Octobre 1900. L’été s’achevait en Méditerranée. Le capitaine Dimitrios Kondos estima qu’il devenait dangereux de poursuivre les plongées sous-marines le long des côtes africaines. Il ordonna à son équipage de pêcheurs d’éponges d’appareiller vers la Grèce. Une tempête automnale les força à s’abriter dans le port de Potamos sur l’île d’Anticythère, au large de la Crête.
Le vent du sud se calma, mais le capitaine jugea la météo encore instable. Il préféra mouiller quelques jours et ses hommes en profitèrent pour effectuer quelques ultimes plongées. Avec leur scaphandre, ils explorèrent les eaux cobalts au pied des escarpements rocheux.
Elias Stadiatos se trouvait à 60 mètres de fond lorsqu’il tira sur la corde de sécurité. Il émergea en criant qu’il avait découvert des cadavres d’hommes et de chevaux. Croyant qu’Elias souffrait de l’ivresse des profondeurs, le capitaine plongea à son tour. Il s’approcha d’une silhouette fantomatique enrobée de sédiments. Il lui saisit le bras et l’arracha, c’était le bras en bronze d’une statue antique. Les pêcheurs avaient découvert l’épave d’un navire romain qui aurait sombré vers 65 avant Jésus-Christ alors que, chargé de trésors, il regagnait l’Italie .
Durant les deux ans qui suivirent, les archéologues explorèrent le site. Le 17 mai 1902, ils notèrent non loin de l’épave une roue avec engrenages enchâssée dans un rocher. C’était comme si une horloge avait été immergée durant deux millénaires. Mais les horloges de cette complexité ne furent inventées qu’au xixe siècle par les horlogers suisses !
-- Cet appareil est tout simplement extraordinaire, expliqua le professeur Michael Edmunds qui étudia ce mécanisme . Le seul de son espèce. Au regard de sa valeur historique, je le considère comme plus précieux que la Joconde.

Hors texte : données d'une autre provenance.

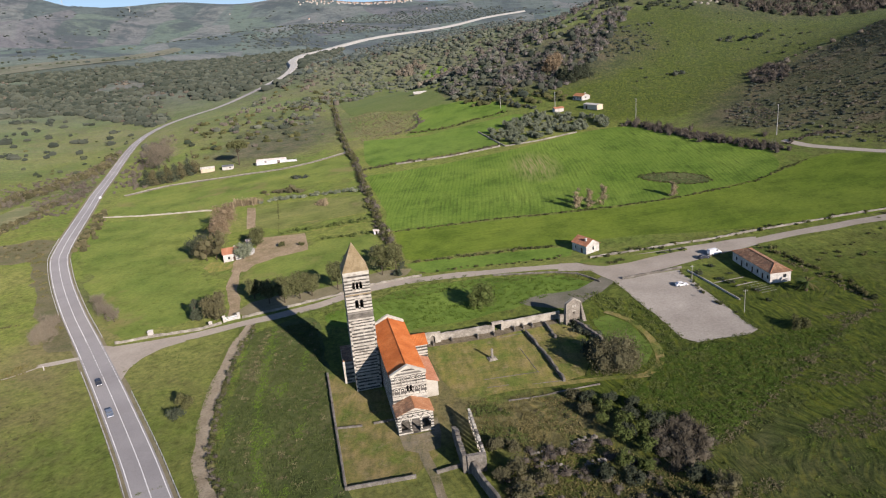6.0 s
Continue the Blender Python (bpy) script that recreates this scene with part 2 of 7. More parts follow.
    bp.inputs["Strength"].default_value, bp.inputs["Distance"].default_value = 0.8, 0.5
    add = n.new("ShaderNodeMath")
    add.operation = "ADD"
    l.new(fine, add.inputs[0])
    l.new(mid_n, add.inputs[1])
    l.new(add.outputs[0], bp.inputs["Height"])
    l.new(bp.outputs[0], b.inputs["Normal"])
    return m


PASTURE = ground_material()
CROP = crop("crop_green", (0.080, 0.135, 0.019), (0.107, 0.163, 0.028), 0.08, 1.7, 0.42, thin=(90, 236, 17, 40))
CROP_B = crop("crop_green_strip", (0.084, 0.127, 0.015), (0.108, 0.148, 0.022), 1.5, 4.0, 0.22, patch_at=0.85)
CROP_C = crop("crop_green_upper", (0.085, 0.143, 0.023), (0.109, 0.165, 0.032), 1.3, 4.0, 0.18, patch_at=0.8)
MEADOW = crop("meadow", (0.097, 0.138, 0.029), (0.138, 0.162, 0.040), 0.2, 9.0, 0.08, patch=(0.156, 0.136, 0.058), patch_at=0.54)
VINES = crop("vineyard", (0.105, 0.130, 0.034), (0.135, 0.142, 0.05), 1.45, 3.0, 0.25, patch=(0.16, 0.135, 0.07), patch_at=0.55)
STUBBLE = crop("stubble", (0.15, 0.15, 0.078), (0.185, 0.18, 0.10), 0.9, 4.0, 0.2, patch=(0.11, 0.12, 0.06), patch_at=0.48)
DRYGRASS = turf("dry_grass", (0.116, 0.146, 0.034), (0.176, 0.168, 0.052), (0.225, 0.188, 0.078), (0.262, 0.212, 0.118))
YARDGRASS = turf("worn_yard", (0.104, 0.134, 0.032), (0.164, 0.150, 0.054), (0.212, 0.174, 0.080), (0.240, 0.196, 0.116))
WORN_EARTH = turf("worn_earth", (0.150, 0.140, 0.070), (0.190, 0.166, 0.104), (0.230, 0.200, 0.146), (0.255, 0.225, 0.172))
TALLGRASS = crop("tall_grass", (0.056, 0.080, 0.025), (0.094, 0.108, 0.042), 0.12, 3.5, 0.4, patch=(0.115, 0.115, 0.055), patch_at=0.55)
ASPHALT = surface("asphalt", (0.236, 0.226, 0.224), (0.286, 0.274, 0.270), (0.330, 0.316, 0.310), 0.05, 3.0, 0.85, 0.1, fine_gain=0.22)
LANE_TAR = surface("lane_surface", (0.29, 0.255, 0.21), (0.34, 0.30, 0.25), (0.39, 0.348, 0.292), 0.08, 1.5, 0.9, 0.15, fine_gain=0.25)
GRAVEL = surface("gravel", (0.325, 0.29, 0.245), (0.375, 0.338, 0.287), (0.43, 0.388, 0.332), 0.07, 1.5, 0.95, 0.2, fine_gain=0.3)
DIRT = surface("dirt", (0.225, 0.185, 0.125), (0.300, 0.252, 0.178), (0.36, 0.308, 0.228), 0.25, 1.6, 0.95, 0.4, fine_gain=0.45)
PAINT = surface("road_paint", (0.62, 0.62, 0.6), (0.72, 0.72, 0.7), (0.8, 0.8, 0.78), 0.3, 4.0, 0.6, 0)
TILE_PALE = surface("pale_pink_tile", (0.56, 0.47, 0.42), (0.66, 0.58, 0.53), (0.74, 0.68, 0.63), 0.3, 4.0, 0.8, 0.2, 0.05, fine_gain=0.2)
WHITE_STONE = surface("pale_limestone", (0.44, 0.40, 0.33), (0.585, 0.545, 0.46), (0.67, 0.635, 0.56), 0.35, 4.0, 0.85, 0.4, 0.12, per_object=0.10, island=0.10, fine_gain=0.3, odd=(0.12, (0.25, 0.225, 0.185)))
DARK_STONE = surface("dark_basalt", (0.075, 0.069, 0.061), (0.118, 0.108, 0.094), (0.20, 0.182, 0.155), 0.4, 4.0, 0.85, 0.4, 0.12, per_object=0.2, island=0.25, fine_gain=0.35, odd=(0.22, (0.38, 0.35, 0.30)))
RUBBLE = surface("rubble_stone", (0.12, 0.108, 0.09), (0.20, 0.18, 0.15), (0.30, 0.275, 0.235), 0.6, 3.0, 0.95, 0.7, 0.2, fine_gain=0.5)
PALE_RUBBLE = surface("pale_rubble", (0.30, 0.27, 0.22), (0.44, 0.40, 0.33), (0.58, 0.54, 0.46), 0.4, 3.0, 0.95, 0.6, 0.15, fine_gain=0.4)
SPIRE = surface("spire_stone", (0.25, 0.185, 0.10), (0.36, 0.275, 0.155), (0.44, 0.35, 0.22), 0.5, 3.0, 0.9, 0.4, 0.1, fine_gain=0.35)
TILE = surface("orange_tile", (0.43, 0.115, 0.030), (0.55, 0.165, 0.044), (0.62, 0.22, 0.07), 0.25, 3.0, 0.8, 0.5, 0.08, per_object=0.1, fine_gain=0.4)
TILE_OLD = surface("weathered_tile", (0.17, 0.115, 0.08), (0.30, 0.165, 0.095), (0.44, 0.28, 0.17), 0.45, 1.8, 0.85, 0.4, 0.08, per_object=0.1, fine_gain=0.6)
TILE_MID = surface("faded_tile", (0.30, 0.135, 0.065), (0.40, 0.185, 0.09), (0.46, 0.25, 0.14), 0.35, 3.0, 0.85, 0.3, 0.05, per_object=0.1, fine_gain=0.4)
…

Michael Edmunds et son équipe découvrirent sur les engrenages des inscriptions qui laissent supposer une origine syracusaine du mécanisme et qui le rattachent au iiie siècle avant Jésus-Christ et à Archimède . Celui que l’on considère souvent comme le plus grand mathématicien et ingénieur de tous les temps aurait été le créateur du mécanisme, tout au moins d’un de ses prototypes, car le modèle exhumé fut assemblé entre 150 et 100 avant Jésus-Christ.
Les anciens construisirent cette horlogerie pour prévoir la position des planètes et anticiper les éclipses. Des engrenages et des roues de bronze représentaient le soleil, la lune, la terre et leurs orbites. Quand ils s’animaient, ils imitaient l’univers, ils le simulaient.
Ce modèle réduit est l’ordinateur analogique le plus ancien dont nous possédions des vestiges. Ils témoignent d’un art et d’un niveau de technologie que nous ne soupçonnions pas durant l’antiquité. Quel aurait été le cours de l’histoire si les Romains n’avaient pas délaissé les innovations grecques ? Artur C. Clarke, l’auteur de 2001 l’Odyssée de l’espace, affirme que nous aurions déjà atteint les étoiles.